Once the amount of rent is determined, the next step in the CRT process is to calculate the amount of “base rent,” which is the actual base upon which the tax is calculated. In essence, base rent is determined by applying certain permitted deductions or exclusions to the rent. In arriving at the amount of base rent, a tenant’s rent may be reduced by the amount of any rent paid to the tenant by any subtenants. This reduction applies even if the amount of annual rent paid by a subtenant falls below the $250,000 per year threshold that triggers a CRT payment obligation. Once the rent has been reduced for any subtenant rentals, the remaining amount is further reduced by 35% to arrive at the base rent number. The 35% reduction is applicable whether or not the tenant has any subtenants.
Assume Daisy Company rents commercial space in an office building located in Midtown Manhattan for which it pays annual rent of $5,000,000. In addition to the rent it pays the landlord, it pays an additional $650,000 per year in real estate taxes. Further, Daisy rents several offices to a subtenant at an annual rent of $150,000. Daisy’s annual rent for purposes of the CRT is $5,650,000 ($5,000,000 plus $650,000 = $5,650,000). Daisy’s base rent is $3,575,000 ($5,650,000 minus $150,000 = $5,500,000 x 65% = $3,575,000). Thus, Daisy’s annual CRT obligation is $214,500 ($3,575,000 times 6% = $214,500).
The arrangements between tenants and landlords in Manhattan are many and varied, as are the types of businesses that people are engaged in. Applying the parameters of the CRT to real life situations can be challenging at times, but when the Department conducts an audit, having some previous knowledge of its approach in similar circumstances is often quite advantageous. To that end, I consider below a couple of situations that I have encountered recently in my practice.
A tenant operates under a historic long-term lease. The tenant’s rent is significantly below $100,000 per year. A tenant sub-leases the space out for an annual rent well in excess of $1,000,000 annually. Even though Tenant’s yearly rent falls well below any CRT filing or payment responsibility, its subtenant is fully subject to the CRT.
A tenant rents a very large space for an annual rent well in excess of $1,000,000. It often contracts for short-term rentals of portions of its space. The rentals are often for periods as short as one day, but its clients frequently use its space multiple times during the year. Even if the days a subtenant rents space are not contiguous, as long as the subtenant rents space at least 14 days during a particular year, the rent it pays to the tenant may be deducted from the tenant’s rent in calculating its base rent amount.

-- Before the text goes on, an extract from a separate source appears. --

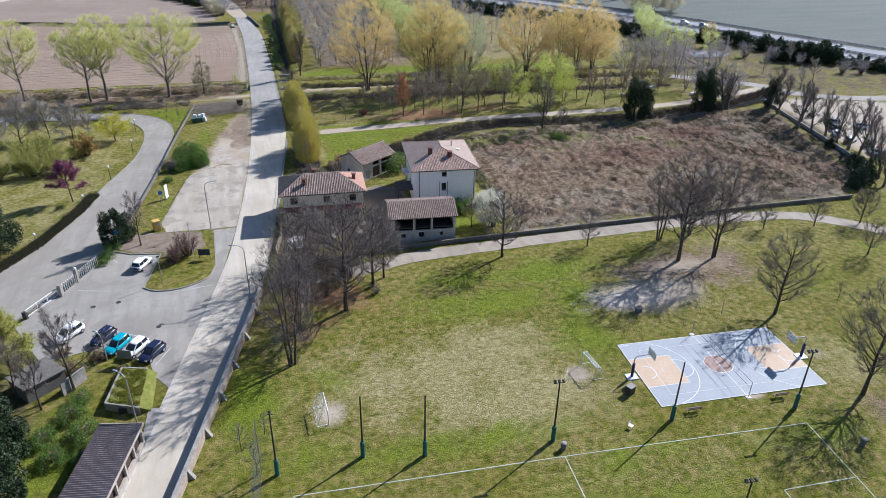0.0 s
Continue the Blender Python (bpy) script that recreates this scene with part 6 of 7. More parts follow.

The Department is aware that many of the businesses that are subject to the CRT are not filing returns or paying the tax. With that in mind, it is increasing its audit efforts in the CRT area. Moreover, both the Department’s Unincorporated Business Tax returns, as well as its General Corporation Tax returns, have included line items regarding potential CRT filing obligations for several years. The “pain” of the CRT can be offset somewhat by its deductibility as an expense
for income tax purposes.
Taxpayers who are subject to the CRT but have not been filing returns and paying the tax should seriously consider entering the Department’s Voluntary Disclosure Program. By doing so, a taxpayer is relieved of all penalties in connection with its CRT liabilities, as well as the imposition of possible penalty interest (statutory interest is imposed). In addition, a limited “look back” period can often be negotiated pursuant to which the Department will only go back three years in terms of past CRT obligations. The application process is easy and can be done on an anonymous basis through a tax professional if a taxpayer prefers. As noted above, the Department is targeting CRT “scofflaws,” and has been increasing its efforts to identify them and bring them into compliance. Once contacted by the Department, a taxpayer generally is precluded from entering the Voluntary Disclosure Program. Thus, the time for taxpayers to act is prior to receiving a “knock on the door” from the Department.